What’s everyone talking about? Sign up for our trending newsletter to get the latest news of the day
Biden’s Build Back Better bill:Plan would have sped conversion to electric mail trucks at struggling USPS
New USPS trucks still at issue
Postal prices and delivery times are not the only issues facing the Postal Service. The agency has gotten some backlash for its plan to replace its fleet of delivery trucks. The Environmental Protection Agency and Democratic lawmakers have argued the plan involves the purchase of too many gas-powered vehicles and too few electric ones.
The Postal Service has said it will make 20% of its new vehicles battery-powered in the initial $2.98 billion order for 50,000 vehicles. It plans to buy as many as 165,000 new trucks.
But earlier this week, Oversight chairwoman Maloney sent a letter to DeJoy seeking documents about the environmental analysis the USPS used in its decision. “I am concerned that the Postal Service relied on flawed assumptions to justify the purchase of gas-powered trucks while underestimating the cost savings and environmental benefits from electric vehicles,” Maloney wrote.
This follows Government Accountability Office testimony during an April House hearing that a Postal Service analysis used to justify its purchasing plan was faulty, by overstating EV maintenance costs and understating gas prices. Meanwhile, 16 states including California and New York have sued to require the Postal Service to complete a more thorough environmental review before making the purchases.

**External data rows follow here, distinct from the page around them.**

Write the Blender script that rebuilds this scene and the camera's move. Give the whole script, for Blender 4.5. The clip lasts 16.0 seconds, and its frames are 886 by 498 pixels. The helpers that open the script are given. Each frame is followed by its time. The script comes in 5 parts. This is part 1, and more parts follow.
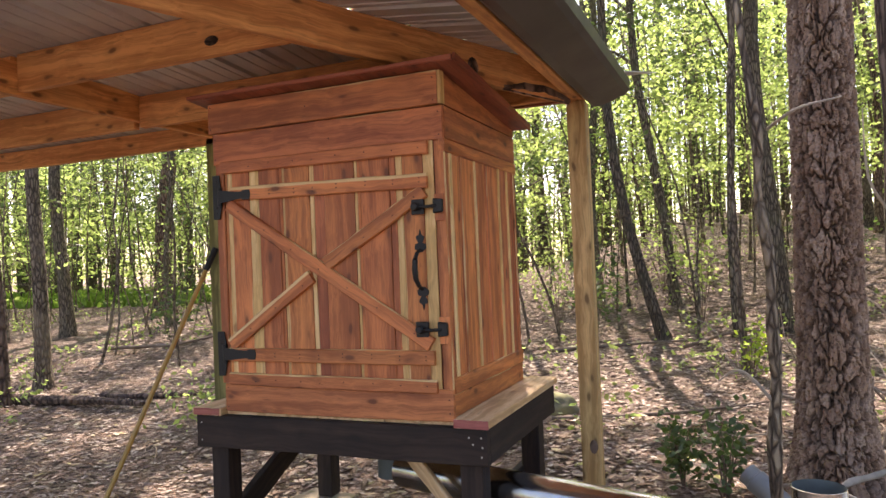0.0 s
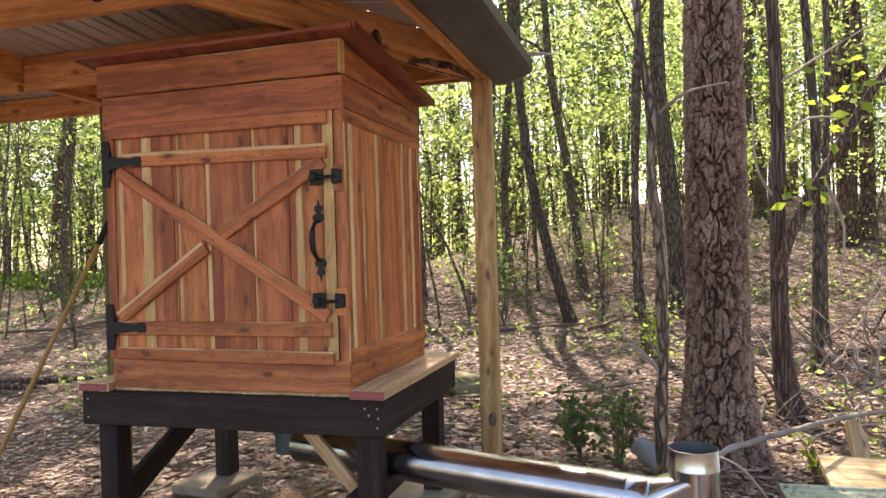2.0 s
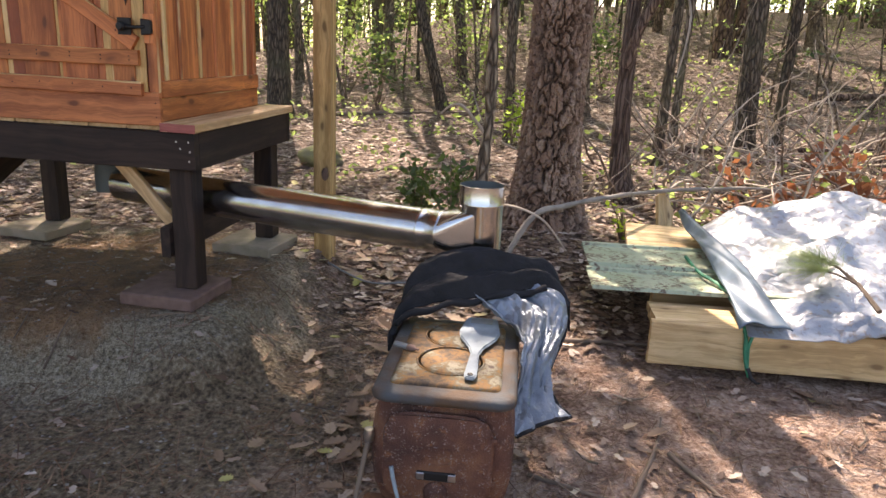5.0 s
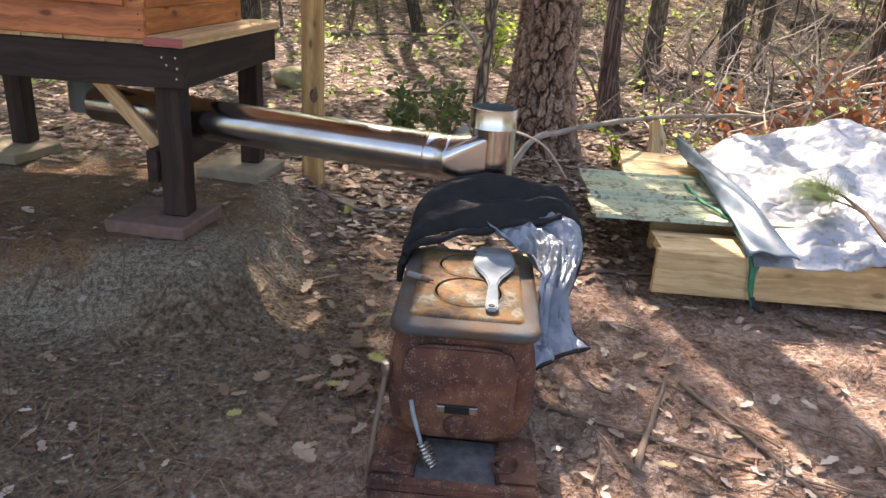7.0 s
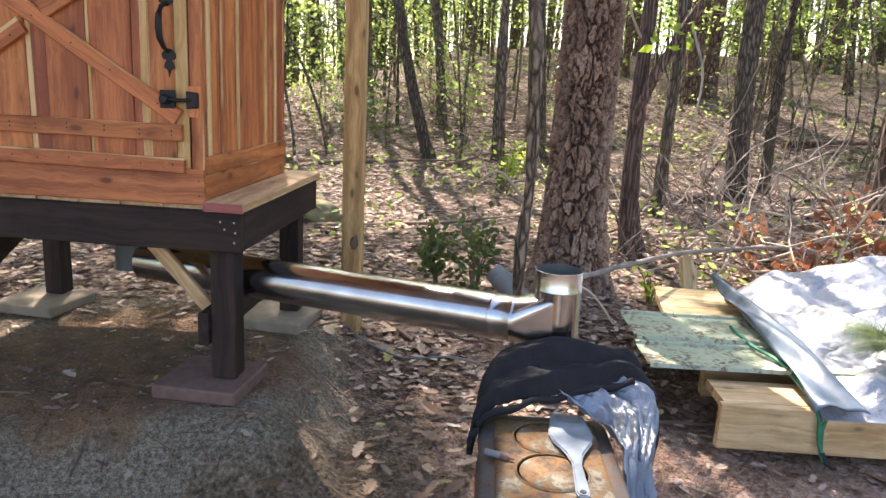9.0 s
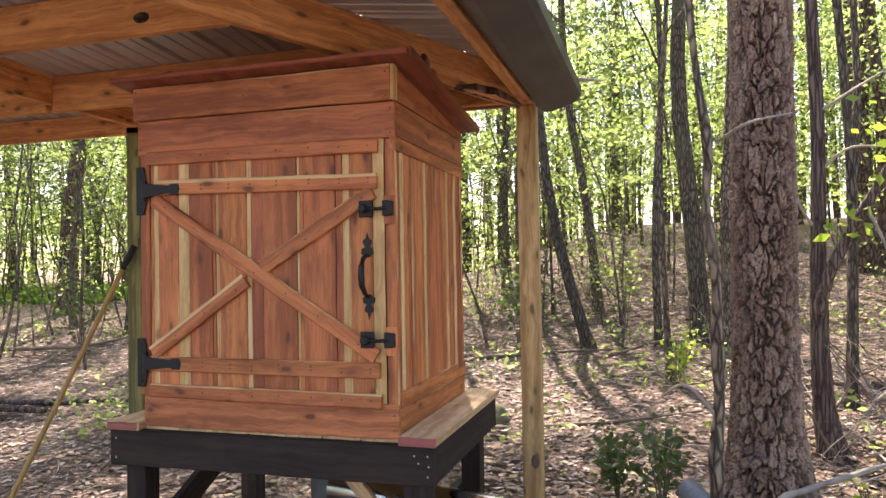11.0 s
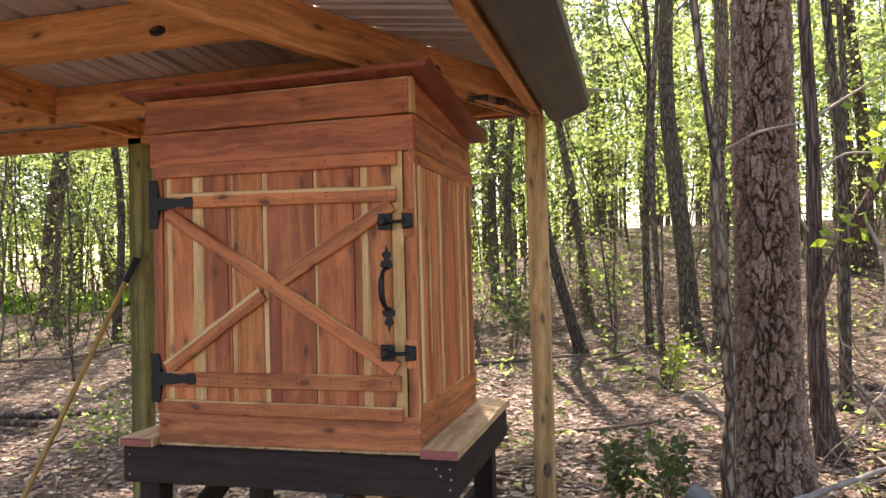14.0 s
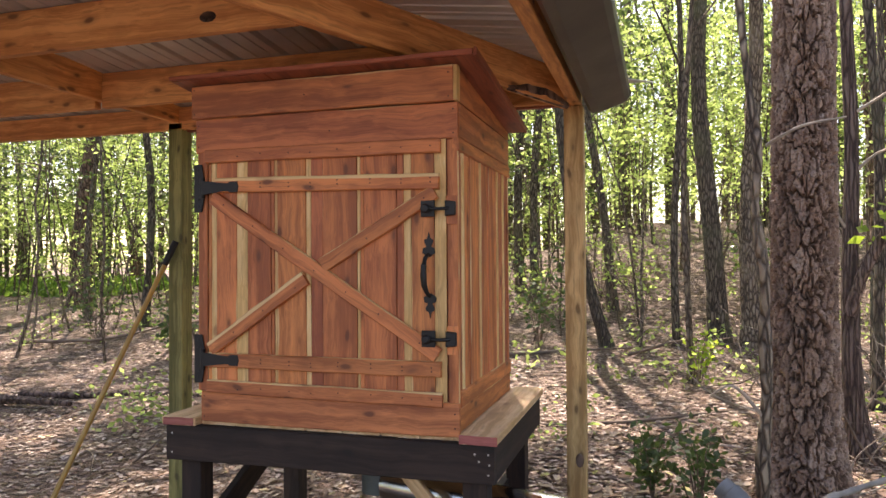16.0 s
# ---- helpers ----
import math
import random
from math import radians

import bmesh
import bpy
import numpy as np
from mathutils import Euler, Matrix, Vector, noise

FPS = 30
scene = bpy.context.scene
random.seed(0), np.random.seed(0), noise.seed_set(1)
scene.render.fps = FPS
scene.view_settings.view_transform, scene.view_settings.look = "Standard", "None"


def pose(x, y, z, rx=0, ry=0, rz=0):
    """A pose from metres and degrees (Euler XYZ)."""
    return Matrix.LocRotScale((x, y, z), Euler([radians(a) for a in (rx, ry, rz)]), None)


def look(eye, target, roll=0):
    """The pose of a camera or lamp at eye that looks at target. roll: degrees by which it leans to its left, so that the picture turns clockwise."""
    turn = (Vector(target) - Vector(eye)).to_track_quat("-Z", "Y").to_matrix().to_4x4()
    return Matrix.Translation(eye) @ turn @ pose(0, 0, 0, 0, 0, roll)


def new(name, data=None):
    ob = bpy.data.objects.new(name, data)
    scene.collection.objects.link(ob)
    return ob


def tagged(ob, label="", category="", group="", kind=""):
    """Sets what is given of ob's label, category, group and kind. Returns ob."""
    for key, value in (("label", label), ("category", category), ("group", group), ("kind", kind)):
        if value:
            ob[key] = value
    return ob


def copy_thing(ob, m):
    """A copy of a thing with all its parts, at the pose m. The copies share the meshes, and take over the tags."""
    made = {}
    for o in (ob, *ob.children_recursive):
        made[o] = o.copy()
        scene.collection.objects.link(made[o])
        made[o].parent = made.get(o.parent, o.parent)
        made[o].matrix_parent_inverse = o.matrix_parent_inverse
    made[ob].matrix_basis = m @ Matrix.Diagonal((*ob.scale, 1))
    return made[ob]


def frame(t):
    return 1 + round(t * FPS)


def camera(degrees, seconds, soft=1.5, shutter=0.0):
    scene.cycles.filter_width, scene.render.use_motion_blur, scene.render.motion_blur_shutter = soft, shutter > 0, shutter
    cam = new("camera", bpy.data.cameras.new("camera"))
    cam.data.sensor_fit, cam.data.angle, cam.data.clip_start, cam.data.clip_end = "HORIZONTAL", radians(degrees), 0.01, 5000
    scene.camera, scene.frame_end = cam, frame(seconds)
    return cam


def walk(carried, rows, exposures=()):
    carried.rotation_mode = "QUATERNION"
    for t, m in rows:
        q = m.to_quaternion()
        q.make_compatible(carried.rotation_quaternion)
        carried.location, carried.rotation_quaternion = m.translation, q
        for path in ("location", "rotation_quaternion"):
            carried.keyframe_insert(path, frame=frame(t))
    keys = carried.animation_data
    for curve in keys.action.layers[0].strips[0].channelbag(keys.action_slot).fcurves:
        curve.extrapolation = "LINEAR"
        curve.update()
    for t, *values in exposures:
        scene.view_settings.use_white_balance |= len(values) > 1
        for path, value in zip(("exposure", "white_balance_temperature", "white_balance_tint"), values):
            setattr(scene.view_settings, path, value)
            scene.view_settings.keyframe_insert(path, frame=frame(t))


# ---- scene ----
cam = camera(62.9, 16.0)
PATH = [
    (0, (0.906, -2.496, 1.228), (0.132, -0.652, 1.269), -2.4),
    (0.5, (0.907, -2.488, 1.226), (0.165, -0.632, 1.27), -2.3),
    (1, (0.915, -2.477, 1.22), (0.201, -0.609, 1.261), -2.2),
    (1.5, (0.933, -2.476, 1.209), (0.27, -0.59, 1.244), -2.1),
    (2, (0.973, -2.472, 1.166), (0.41, -0.552, 1.165), -1.7),
    (2.5, (1.007, -2.463, 1.126), (0.568, -0.513, 1.055), -1.1),
    (3, (1.09, -2.436, 1.094), (0.743, -0.472, 0.947), -0.5),
    (3.5, (1.211, -2.426, 1.063), (0.898, -0.464, 0.839), 0.0),
    (4, (1.282, -2.471, 1.042), (0.987, -0.52, 0.72), 0.7),
    (4.5, (1.3, -2.502, 0.998), (1.023, -0.568, 0.57), 1.6),
    (5, (1.283, -2.492, 0.959), (1.017, -0.584, 0.424), 2.5),
    (5.2, (1.276, -2.487, 0.948), (1.013, -0.589, 0.375), 2.8),
    (7.3, (1.034, -2.411, 0.913), (0.944, -0.55, 0.187), 4.3),
    (7.5, (0.978, -2.409, 0.909), (0.943, -0.548, 0.178), 4.6),
    (8, (0.973, -2.353, 0.942), (0.997, -0.497, 0.196), 5.2),
    (8.5, (0.955, -2.326, 0.924), (0.963, -0.433, 0.28), 4.9),
    (9, (0.874, -2.334, 1.065), (0.72, -0.388, 0.63), 2.8),
    (9.5, (0.836, -2.394, 1.119), (0.526, -0.424, 0.969), 0.2),
    (10, (0.807, -2.399, 1.246), (0.379, -0.447, 1.167), 1.1),
    (10.2, (0.792, -2.411, 1.241), (0.336, -0.464, 1.195), 0.5),
    (12.3, (0.712, -2.329, 1.269), (0.048, -0.444, 1.35), -0.9),
    (12.5, (0.703, -2.349, 1.28), (0.066, -0.455, 1.36), -1.3),
    (13, (0.668, -2.441, 1.294), (0.101, -0.525, 1.368), -2.1),
    (13.5, (0.638, -2.465, 1.276), (0.115, -0.536, 1.346), -2.0),
    (14, (0.623, -2.423, 1.273), (0.106, -0.492, 1.329), -1.5),
    (14.5, (0.609, -2.42, 1.268), (0.08, -0.492, 1.315), -1.1),
    (15, (0.589, -2.423, 1.265), (0.046, -0.499, 1.303), -0.7),
    (15.5, (0.571, -2.447, 1.271), (0.012, -0.527, 1.303), -0.4),
    (16, (0.556, -2.462, 1.259), (-0.017, -0.546, 1.293), -0.4),
]
walk(cam, [(t, look(eye, target, roll)) for t, eye, target, roll in PATH],
     exposures=[(0, 1.5, 7400, 25), (3, 1.45, 7450, 25), (4, 1.4, 7650, 24), (7.5, 1.58, 7550, 23), (8.4, 1.4, 7450, 22), (9.4, 1.85, 6850, 22), (10.2, 1.8, 6900, 23), (12.3, 1.5, 7400, 25), (16, 1.52, 7400, 25)])

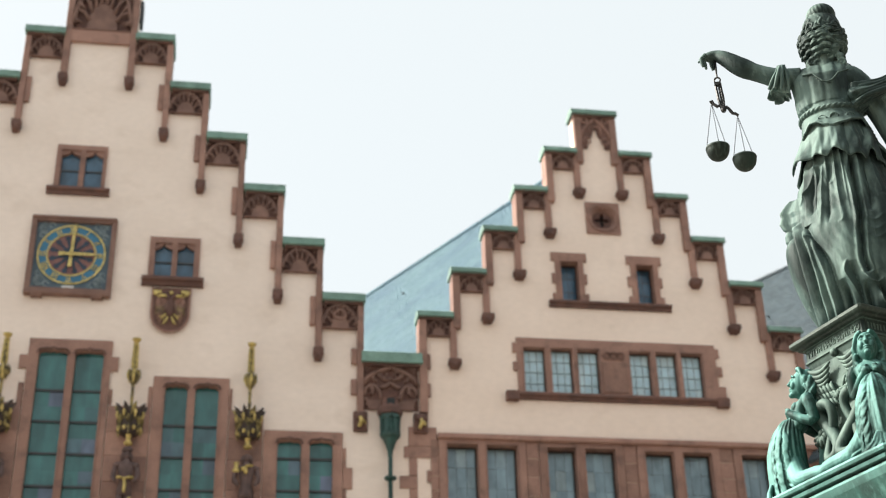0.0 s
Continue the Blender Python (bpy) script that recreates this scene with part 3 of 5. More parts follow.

Regardless of these issues, DeJoy has done a good job setting up the Postal Service for success in the long-term, said Gaston Curk, of OSM Worldwide. The shipping company, headquartered near Chicago, partners with USPS for last-mile delivery.
“The viability of the post office is strong,” he said. “It’s just going to take some years to really get it back in the shape that we need it to be in.”
But there may be some short-term pain for USPS customers. “Inflation and oil prices really have a huge effect (on the Postal Service),” Curk said. “Until that gets stabilized I think we are going to see some pretty unfortunate, but healthy increases in postage costs.”